The following is an op-ed submitted by State Senator Tyler Harper, Republican Nominee for Commissioner of Agriculture:
Across the country, American families are feeling the pain as prices on fuel, groceries, and virtually every product continue to climb to record highs. In Georgia, our consumers are facing particularly devastating prices. Last week, the average price of a gallon of gas in Atlanta was $4.30 a gallon. But it’s not just rising prices at the pump. Inflation is at a 40 year high, and here in Georgia, Atlanta has one of the highest rates in the country at 10.6 percent. This has caused prices on everything from meat and dairy products to blue jeans and t-shirts to soar–affecting small businesses, families, and consumers across every walk of life.

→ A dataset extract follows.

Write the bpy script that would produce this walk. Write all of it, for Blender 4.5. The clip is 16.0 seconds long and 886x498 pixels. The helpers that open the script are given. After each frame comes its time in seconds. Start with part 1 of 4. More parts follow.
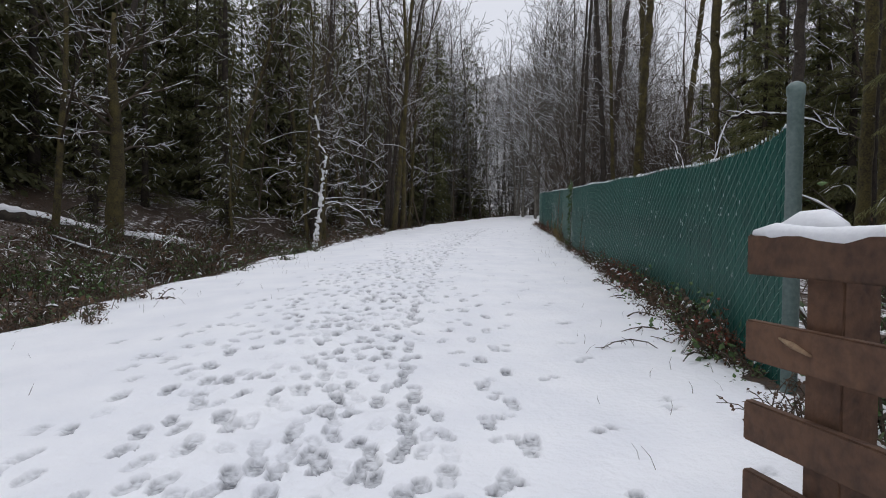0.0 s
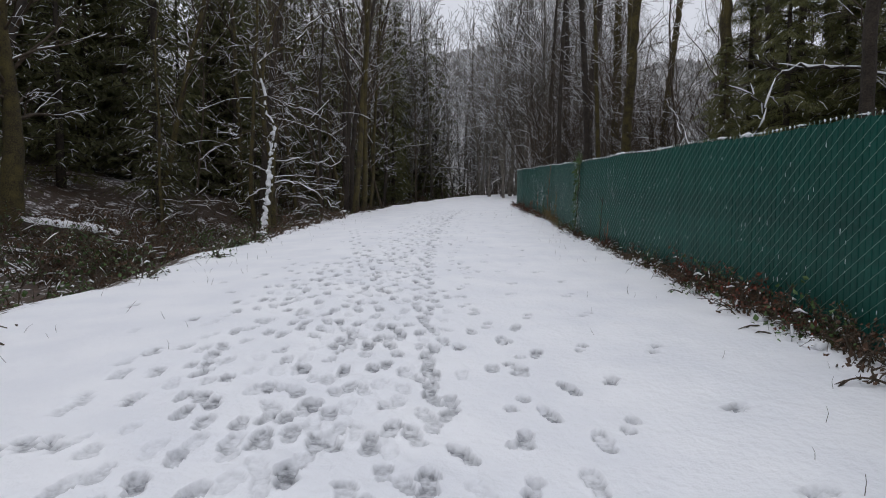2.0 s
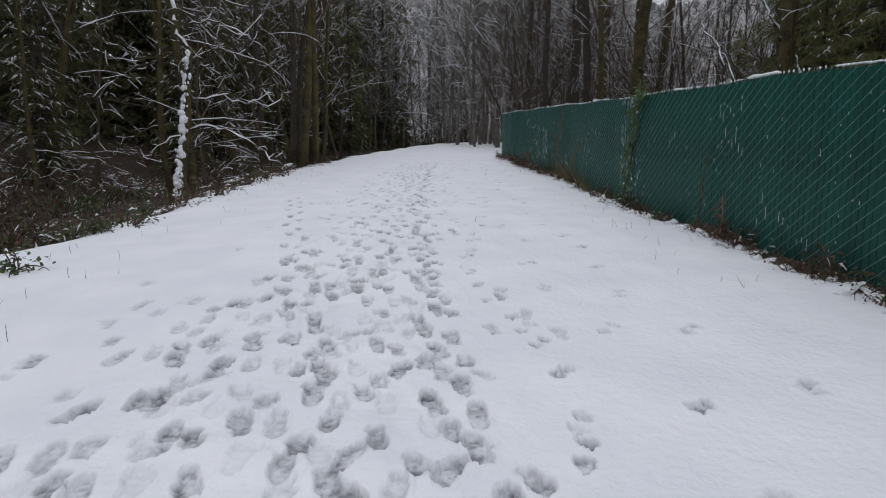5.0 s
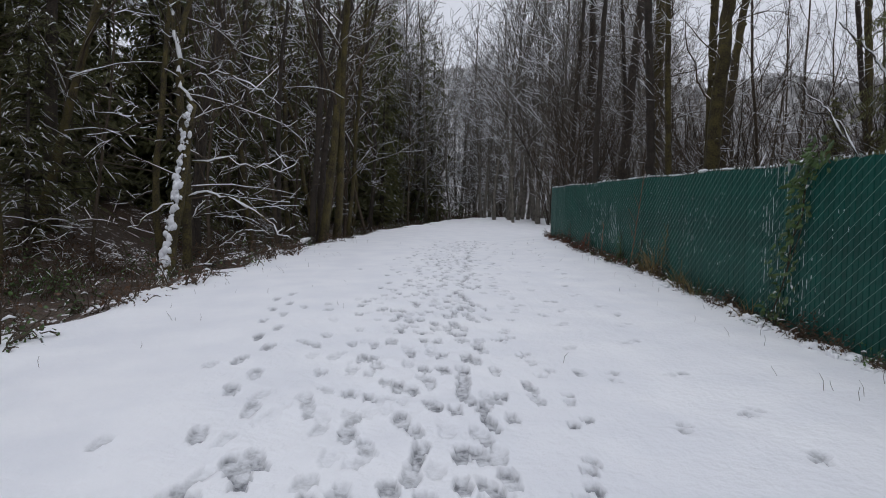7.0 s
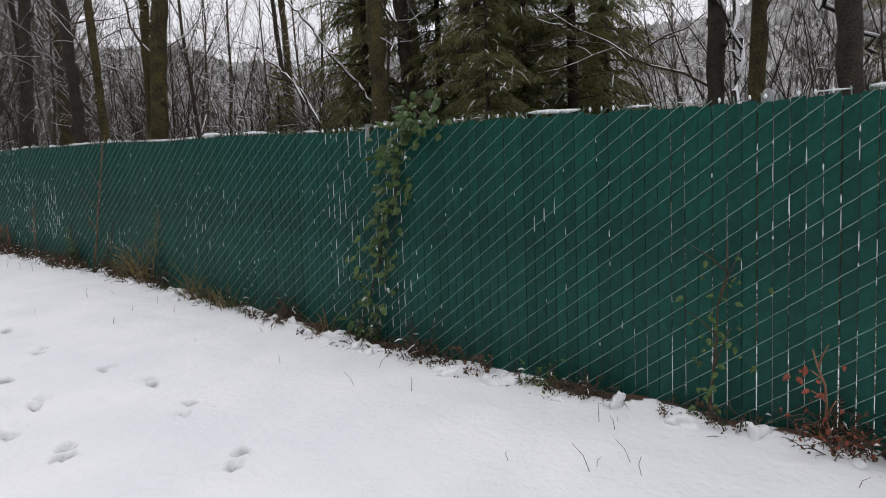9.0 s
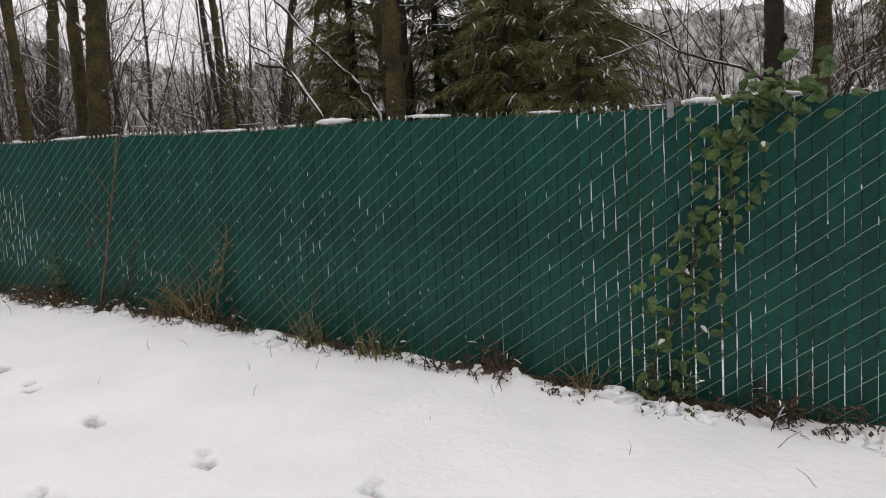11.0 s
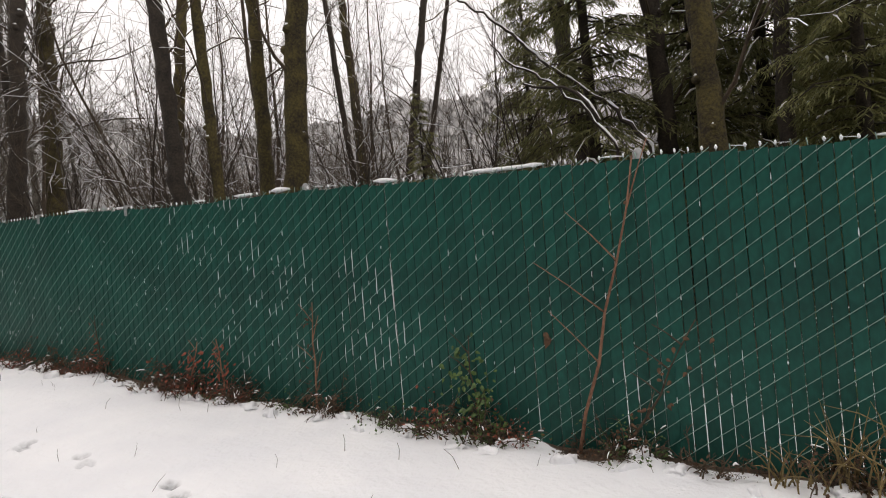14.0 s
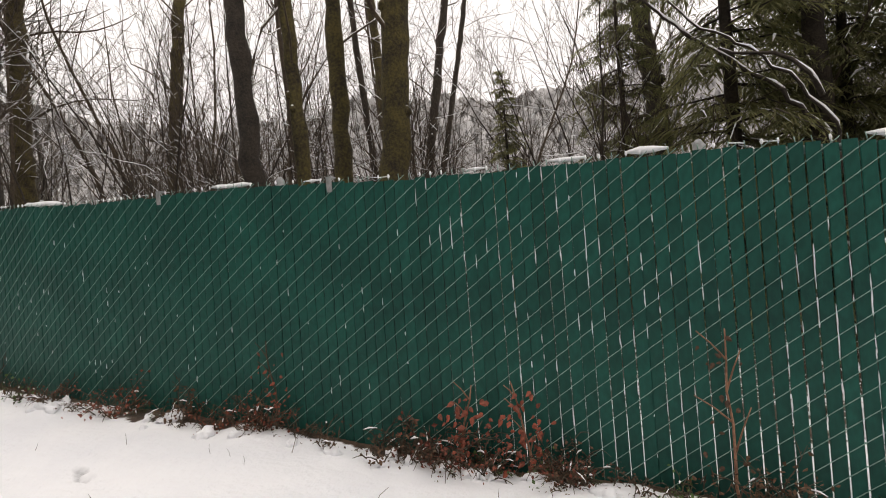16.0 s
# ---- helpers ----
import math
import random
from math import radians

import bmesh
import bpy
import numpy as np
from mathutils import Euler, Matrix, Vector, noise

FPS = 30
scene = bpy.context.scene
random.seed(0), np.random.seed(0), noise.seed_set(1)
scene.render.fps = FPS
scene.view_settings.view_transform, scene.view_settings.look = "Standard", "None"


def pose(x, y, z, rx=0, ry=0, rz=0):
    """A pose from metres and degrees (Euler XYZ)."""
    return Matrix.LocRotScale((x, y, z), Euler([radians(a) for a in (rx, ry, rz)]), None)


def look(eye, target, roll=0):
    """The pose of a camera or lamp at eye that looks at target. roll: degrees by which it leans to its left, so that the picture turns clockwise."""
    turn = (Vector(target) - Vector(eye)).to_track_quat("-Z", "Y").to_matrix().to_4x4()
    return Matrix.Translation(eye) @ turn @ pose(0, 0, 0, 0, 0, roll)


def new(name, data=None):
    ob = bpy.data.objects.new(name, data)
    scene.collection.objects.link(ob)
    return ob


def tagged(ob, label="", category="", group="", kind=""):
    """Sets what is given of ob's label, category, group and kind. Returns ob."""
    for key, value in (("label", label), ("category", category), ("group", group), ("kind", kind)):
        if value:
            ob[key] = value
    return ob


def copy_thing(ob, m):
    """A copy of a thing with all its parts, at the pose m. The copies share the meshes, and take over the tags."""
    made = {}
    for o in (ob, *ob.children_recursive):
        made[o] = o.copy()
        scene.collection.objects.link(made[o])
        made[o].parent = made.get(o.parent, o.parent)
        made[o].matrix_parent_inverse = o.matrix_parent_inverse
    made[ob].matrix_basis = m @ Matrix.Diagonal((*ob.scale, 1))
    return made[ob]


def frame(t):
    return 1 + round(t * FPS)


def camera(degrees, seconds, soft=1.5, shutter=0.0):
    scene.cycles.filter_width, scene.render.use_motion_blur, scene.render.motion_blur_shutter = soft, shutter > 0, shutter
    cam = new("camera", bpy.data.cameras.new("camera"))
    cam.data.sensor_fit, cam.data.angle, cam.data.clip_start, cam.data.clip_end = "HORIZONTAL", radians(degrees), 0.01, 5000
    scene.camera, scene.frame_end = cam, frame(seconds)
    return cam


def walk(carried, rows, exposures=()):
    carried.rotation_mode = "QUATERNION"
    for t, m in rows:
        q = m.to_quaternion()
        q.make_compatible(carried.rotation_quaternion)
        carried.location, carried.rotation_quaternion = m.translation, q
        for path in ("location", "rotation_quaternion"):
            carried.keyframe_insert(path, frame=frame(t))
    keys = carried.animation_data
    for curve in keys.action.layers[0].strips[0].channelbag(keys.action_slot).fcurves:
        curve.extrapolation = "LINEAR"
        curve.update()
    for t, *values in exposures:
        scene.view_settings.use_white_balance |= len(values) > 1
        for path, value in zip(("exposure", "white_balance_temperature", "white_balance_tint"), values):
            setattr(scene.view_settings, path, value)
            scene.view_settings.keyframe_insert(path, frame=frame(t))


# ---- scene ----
EXPO = [(0.0, -0.10, 6150, 11), (2.0, -0.24, 6150, 11), (7.3, -0.27, 6050, 11), (8.5, 0.06, 6300, 11), (11.0, 0.22, 6800, 13), (12.8, 0.26, 6950, 13), (13.5, 0.34, 7000, 13), (16.0, 0.49, 7200, 13)]
cam = camera(73.3, 16.0, soft=1.0)
# seconds, place, turn (Euler degrees)
PATH = [
    (0.0, 0.067, 0.215, 1.538, 88.58, -0.64, -0.46),
    (0.5, -0.098, 1.123, 1.563, 91.24, 0.27, 1.61),
    (1.0, -0.218, 1.998, 1.567, 87.25, -1.62, -3.25),
    (1.5, -0.328, 2.781, 1.587, 84.64, 2.34, -3.96),
    (2.0, -0.457, 3.568, 1.663, 86.64, -0.14, -4.71),
    (2.5, -0.481, 4.367, 1.682, 86.47, 3.27, -1.26),
    (3.0, -0.499, 5.262, 1.711, 83.64, -0.03, -8.67),
    (3.5, -0.518, 6.198, 1.766, 87.05, 1.36, -7.30),
    (3.7, -0.511, 6.571, 1.803, 85.15, -0.70, -8.98),
    (5.8, -0.527, 9.826, 1.939, 81.33, 0.28, -8.62),
    (6.0, -0.507, 10.216, 1.967, 81.51, -3.32, -7.20),
    (6.5, -0.416, 11.010, 2.020, 83.58, -1.84, -7.27),
    (7.0, -0.311, 11.782, 2.073, 88.53, -1.67, -5.71),
    (7.5, -0.115, 12.525, 2.127, 85.66, -2.55, -11.52),
    (8.0, 0.054, 13.304, 2.237, 86.30, -0.30, -44.85),
    (8.5, 0.159, 14.027, 2.323, 85.40, -0.44, -54.55),
    (8.7, 0.191, 14.290, 2.323, 85.19, 0.77, -55.82),
    (10.8, 0.196, 17.388, 2.383, 87.02, 3.12, -67.82),
    (11.0, 0.252, 17.708, 2.440, 85.42, 3.26, -68.35),
    (11.5, 0.370, 18.469, 2.555, 84.47, 4.08, -70.25),
    (12.0, 0.435, 19.257, 2.618, 86.70, 7.01, -65.57),
    (12.5, 0.533, 20.027, 2.653, 85.14, 4.48, -65.99),
    (13.0, 0.630, 20.879, 2.682, 89.16, 4.82, -66.02),
    (13.5, 0.797, 21.670, 2.741, 88.16, 4.23, -62.41),
    (14.0, 1.011, 22.512, 2.804, 90.52, 5.09, -64.58),
    (14.5, 1.223, 23.373, 2.863, 89.02, 4.17, -67.62),
    (15.0, 1.384, 24.223, 2.912, 90.91, 5.65, -71.07),
    (15.5, 1.504, 25.027, 2.963, 91.68, 6.12, -69.50),
    (16.0, 1.592, 25.861, 3.003, 90.44, 4.58, -69.79),
]
walk(cam, [(t, pose(*p)) for t, *p in PATH], exposures=EXPO)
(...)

All said, these skyrocketing prices are set to cost every American family more than $3,000 this year alone.
But there’s also another byproduct of these rising prices that is significantly impacting both our farmers and consumers in Georgia: the cost of fertilizer. Most people hardly ever think about the cost of fertilizer impacting their everyday lives–but everything we eat, consume, and wear requires an abundant supply of fertilizer to grow. Fertilizer serves as a critical input cost for our farmers and producers who grow the food and fiber that we depend on every day.
Since 2021, the price of fertilizer has steadily been on the rise. Economists from Texas A&M University estimate that fertilizer prices are up 80% compared to last year. This was partially due to the Biden administration’s policy decisions to halt domestic coal and natural gas production–which are key components in the production of fertilizer. The issue was compounded by supply chain backlogs–which in turn made it more difficult and expensive for producers to obtain and afford fertilizer.
The war in Ukraine has only exacerbated the problem. In addition to its significant oil production, Russia is also a leading producer of Ammonium Nitrate–one of the two main ingredients in the production of fertilizer. On February 1, the Kremlin halted the export of Ammonium Nitrate–saying at the time: “Additional demand has arisen on the domestic market for ammonium nitrate from both agricultural producers and industrial businesses.” In reality, the move was an attempt to withhold this critical resource from farmers in the West–and by extension disrupt our critically important food supply facing already uncertain times. And for a country in Russia that controls two-thirds of the world’s supply of Ammonium Nitrate–it has been devastating for our farmers and producers in Georgia and across the country.
The result has been difficult on two levels. First, our Georgia family farmers–who already see the lowest profit share in our state’s history in which they make pennies on the dollar on anything they produce–are being squeezed even further by these exorbitant input costs. Between fuel to power their tractors, sprayers, and trucks to fertilizer to help their crops grow, the rising costs are putting them in a no-win situation. Moreover, the rising input costs are also in many instances being passed on to the consumer at the grocery store, department store, and gas station. In short, the skyrocketing cost of fertilizer is creating a ripple effect across the agriculture industry that is in turn driving up prices for Georgia farmers, producers, and consumers.
At the end of the day, food safety and food security–and our food supply chain–is a national security issue. Agriculture is our state’s number one industry, but for it to continue to thrive and grow in this global economy, we must be flexible, nimble, and adaptable to the challenges we are faced with. That means increasing our domestic fertilizer supply–and Georgia should be leading the way in that effort. We also must commit to prioritizing our domestic energy production, shifting our supply chains back to the United States, and investing in our agriculture industry here in Georgia so that our farmers and producers have the resources necessary to continue competing on a global stage. Georgia can only continue to be the number one state for business if our number one industry is successful. By making the right strategic decisions and smart investments that benefit our state’s farmers, producers, and consumers, we’ll be well on our way to doing just that.